Access to the Android source code represents the foundational element for anyone seeking to understand, modify, or build the operating system that powers billions of devices. This open-source repository, governed by the Apache License and various other open-source agreements, allows developers to move beyond the constraints of the proprietary user interface provided by manufacturers. Instead of being limited to the features pre-installed by a device vendor, the code provides the raw materials for creating a completely bespoke experience. Whether the goal is to patch a specific bug, optimize performance for niche hardware, or simply learn how the platform functions internally, the availability of this code is the critical first step.
Navigating the Android Open Source Project (AOSP)
The Android Open Source Project, or AOSP, is the official designation for the collaborative effort led by Google to develop the Android operating system. Within the vast digital landscape of the internet, the central hub for this project is the official repository maintained by Google. This repository is not a single file but a massive collection of interlocking codebases, each responsible for a specific component of the operating system. To work with this code effectively, developers rely on a tool called the Android Revision Control System (Repo), which acts as a wrapper around Git to manage the complexity of managing multiple repositories simultaneously. Cloning and syncing this code is a significant undertaking, often requiring hundreds of gigabytes of storage space and a robust internet connection, reflecting the sheer scale of the modern mobile operating system.
The Structure of the Codebase
Understanding the directory structure of the AOSP is essential for navigation and modification. At the top level, the architecture is divided into several major sections that handle distinct responsibilities. The `frameworks` directory contains the high-level Java and C++ code that provides the core APIs for applications, including the Activity Manager and Window Manager. Below this, the `system` directory holds the native C and C++ code for system-level services and the Linux kernel interactions. Applications and their associated resources reside in the `packages` directory, while the `hardware` directory contains the abstraction layers, such as HAL, that allow the OS to communicate with specific physical components like cameras and sensors.
The Compilation Process and Emulation
Transforming the raw text files of the AOSP into a functional operating system requires a precise compilation process, often referred to as building Android. This process involves cleaning the environment, setting up the specific version target using `lunch`, and then invoking the `make` command to compile the code. The build system is notoriously complex, as it must reconcile dependencies between different hardware architectures and software modules. For developers who do not have access to physical hardware, the Android Emulator provides a vital testing ground.
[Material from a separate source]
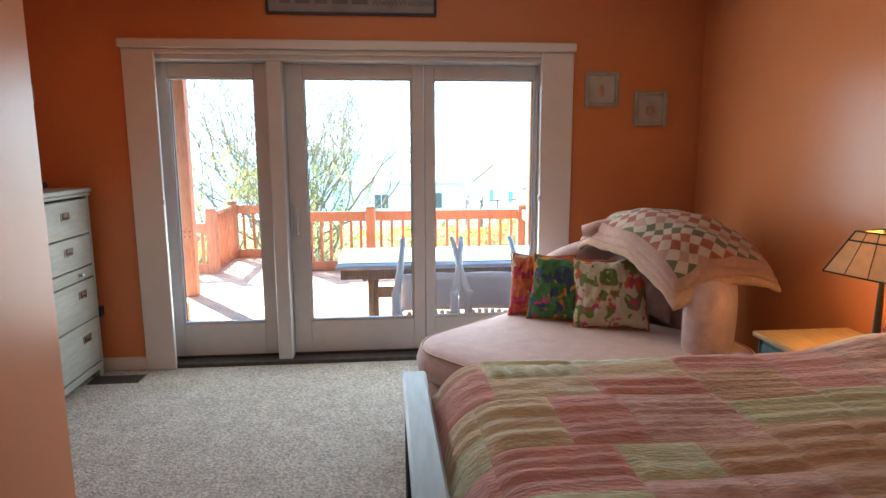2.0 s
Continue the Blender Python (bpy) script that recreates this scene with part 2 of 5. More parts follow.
# ---- room shell ----
XD, XG, YH, YP, XP, YR, ZC = -5.14, -5.31, 2.42, -0.79, -2.835, -2.25, 2.56
XE = 2.2
floor = solid(box("floor", (XD - 0.05, YR - 0.1, -0.15), (XE + 0.1, YH + 0.1, 0), M_CARPET, bev=0), "grey-beige loop carpet covering the whole bedroom floor", "floor")
ceiling = solid(box("ceiling", (XD - 0.2, YR - 0.1, ZC), (XE + 0.1, YH + 0.1, ZC + 0.12), M_CEIL, bev=0), "matt off-white ceiling of the bedroom", "ceiling")
solid(box("ceiling_soffit", (XD, YR, 2.455), (XP, -0.53, ZC), M_WALL, bev=0), "orange painted soffit box above the dresser alcove", "soffit")
solid(box("wall_north", (XD - 0.2, YH, 0), (XE, YH + 0.12, ZC), M_WALL, bev=0), "satin orange painted wall behind the bed", "wall")
solid(box("wall_east", (XE, YP, 0), (XE + 0.12, YH + 0.12, ZC), M_WALL, bev=0), "orange painted wall closing the bedroom", "wall")
solid(box("wall_partition", (XP, YR - 0.1, 0), (XE + 0.12, YP, ZC), M_WALL, bev=0.006), "orange painted closet wall with a square outer corner", "wall")
solid(box("wall_alcove", (XD - 0.2, YR - 0.12, 0), (XP, YR, ZC), M_WALL, bev=0), "orange painted wall behind the dresser", "wall")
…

By creating a virtual device (AVD) that mirrors the configuration of a physical phone or tablet, engineers can debug applications and test OS modifications in a safe, isolated environment before ever deploying to a real device.
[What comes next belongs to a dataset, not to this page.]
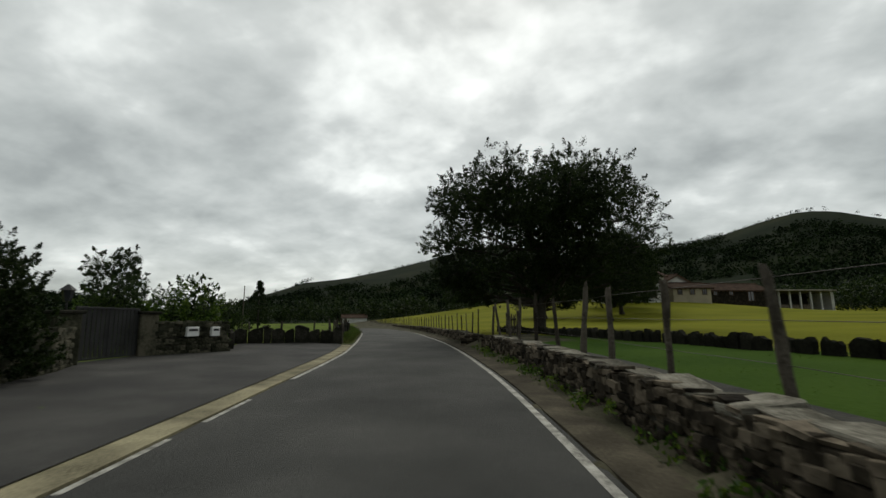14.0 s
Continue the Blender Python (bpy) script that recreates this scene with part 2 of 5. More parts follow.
# -- plan: the two edges of the road --
LEFT_EDGE = [(-1.7, -30), (-1.9, -8), (-2.2, 0), (-2.6, 5), (-3.3, 10.5), (-4.2, 14.8), (-5.1, 20), (-6.2, 26.5), (-7.4, 33),
             (-9.1, 39), (-11.5, 45.3), (-14.3, 50.8), (-17.4, 55.8), (-22.2, 62.4), (-26.8, 67.3), (-33.15, 73.8),
             (-42.5, 80.9), (-50.8, 86.7), (-57, 91), (-64, 95.7), (-70, 99.6), (-74.5, 102.1), (-81, 105.5),
             (-95, 112.4), (-115, 121), (-150, 136), (-200, 155), (-300, 190)]
RIGHT_EDGE = [(2.1, -30), (1.8, -8), (1.5, 1), (1.1, 5), (0.6, 9.5), (0.1, 13), (-0.8, 19.5), (-1.5, 23), (-2.5, 28.5),
              (-4, 36), (-5.5, 42.5), (-6.8, 47.5), (-8.5, 52.3), (-11.8, 59.2), (-16.2, 64.8), (-19.8, 68.4),
              (-24.05, 72.75), (-29.65, 77.85), (-37.9, 83.65), (-47.75, 89.8), (-55.5, 95.2), (-62.5, 100), (-71.5, 105.5),
              (-80.5, 110.4), (-94, 117.2), (-115, 126.5), (-150, 141.5), (-200, 161), (-300, 196)]


def curve(ctrl, step=0.4):
    """A smooth dense line through the control points."""
    p = np.array(ctrl, float)
    p = np.vstack([2 * p[0] - p[1], p, 2 * p[-1] - p[-2]])
    out = []
    for i in range(1, len(p) - 2):
        n = max(2, int(np.linalg.norm(p[i + 1] - p[i]) / step))
        t = np.linspace(0, 1, n, endpoint=False)[:, None]
        a, b, c, d = p[i - 1], p[i], p[i + 1], p[i + 2]
        out.append(0.5 * (2 * b + (c - a) * t + (2 * a - 5 * b + 4 * c - d) * t**2 + (3 * b - a - 3 * c + d) * t**3))
    out.append(p[-2][None])
    out = np.vstack(out)
    d = np.r_[0, np.cumsum(np.linalg.norm(np.diff(out, axis=0), axis=1))]
    s = np.arange(0, d[-1], step)
    return np.stack([np.interp(s, d, out[:, k]) for k in range(out.shape[1])], 1)


def normals(line):
    t = np.gradient(line, axis=0)
    t /= np.linalg.norm(t, axis=1)[:, None]
    return np.stack([-t[:, 1], t[:, 0]], 1)


LE, RE = curve(LEFT_EDGE), curve(RIGHT_EDGE)
LN, RN = normals(LE), normals(RE)
RISE_Y, RISE_Z = [0, 54, 61, 67.6, 73.4, 85.6, 93, 97, 102, 112, 400], [0, 0, 0.12, 0.42, 0.80, 1.55, 1.82, 1.93, 2.0, 2.05, 2.05]


def road_z(y):
    y = np.asarray(y, float)
    return (np.interp(y - 2.5, RISE_Y, RISE_Z) + np.interp(y, RISE_Y, RISE_Z) + np.interp(y + 2.5, RISE_Y, RISE_Z)) / 3


def beside(line, nrm, pts):
    """For points: the signed distance to the left of a line, and the index of the nearest place on it."""
    d, idx = np.empty(len(pts)), np.empty(len(pts), int)
    thin = slice(None, None, 2)
    ln = line[thin]
    for k in range(0, len(pts), 4000):
        q = pts[k:k + 4000]
        g = ((q[:, None] - ln[None]) ** 2).sum(-1)
        i = np.minimum(g.argmin(1) * 2, len(line) - 1)
        idx[k:k + 4000] = i
        v = q - line[i]
        side = (v * nrm[i]).sum(1)
        d[k:k + 4000] = np.where(np.abs(side) < 1.2, side, np.sign(side) * np.hypot(v[:, 0], v[:, 1]))
    return d, idx


def soft(x, a, b):
    t = np.clip((x - a) / (b - a), 0, 1)
    return t * t * (3 - 2 * t)


# crest of the hills round the valley: bearing to the left of +y in degrees, and height
CREST_AZ = [-180, -60, -20, -8, -2, 3.7, 8.5, 11.5, 14.6, 18.5, 22, 27, 30, 35, 38, 42.4, 46.2, 50.5, 55.8, 62, 68.8, 74.5, 79, 82, 85.5, 90, 100, 130, 180]
CREST_Z = [30, 30, 32, 40, 48, 75, 116, 131, 147, 134, 119, 108, 99, 92, 93, 115, 136, 121, 99, 82, 66, 40, 16, 6, 12, 33, 36, 32, 30]
CREST_FINE = np.arange(-180, 180.1, 0.5)
CREST_H = np.convolve(np.pad(np.interp(CREST_FINE, CREST_AZ, CREST_Z), 8, mode="edge"), np.exp(-0.5 * (np.arange(-8, 9) / 2.4) ** 2) / np.exp(-0.5 * (np.arange(-8, 9) / 2.4) ** 2).sum(), "valid")
CREST_H += np.array([1.6 * noise.noise((a * 0.45, 0.3, 1.1)) + 0.8 * noise.noise((a * 1.3, 0.3, 5.1)) for a in CREST_FINE])
HUB = np.array([-40.0, 70.0])


def vnoise(x, y, scale):
    return np.array([noise.noise((a * scale, b * scale, 3.7)) for a, b in zip(x, y)])


GARDEN_X, GARDEN_Y = [-90, -72, -69.4, -66, -63.2, -60.5, -57, -53.6, -51.5, -46], [94, 92.0, 92.0, 91.8, 89.5, 87.2, 84.8, 83.2, 82.4, 80.5]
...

Ensure you have sufficient RAM and storage allocated to the virtual device.
Select a system image that matches the architecture you intend to develop for.
Use the `fastboot` and `adb` tools to interact with the emulator or physical device.
Monitor the build logs carefully to identify and resolve dependency errors.
Custom ROMs and the Developer Community
The existence of the Android source code has fostered a vibrant ecosystem of custom ROMs, which are distributions of the operating system built by independent developers and enthusiasts. These projects, such as LineageOS or PixelExperience, take the base AOSP code and add proprietary drivers, Google Mobile Services (GMS), and custom user interfaces to create a product that often outperforms the stock software provided by device manufacturers. The motivation for installing a custom ROM varies; for some, it is about gaining root access and granular control over the device settings, while for others, it is about extending the lifecycle of older hardware that the manufacturers have abandoned. This community-driven development plays a crucial role in preserving the functionality of devices and pushing the boundaries of what the hardware can do.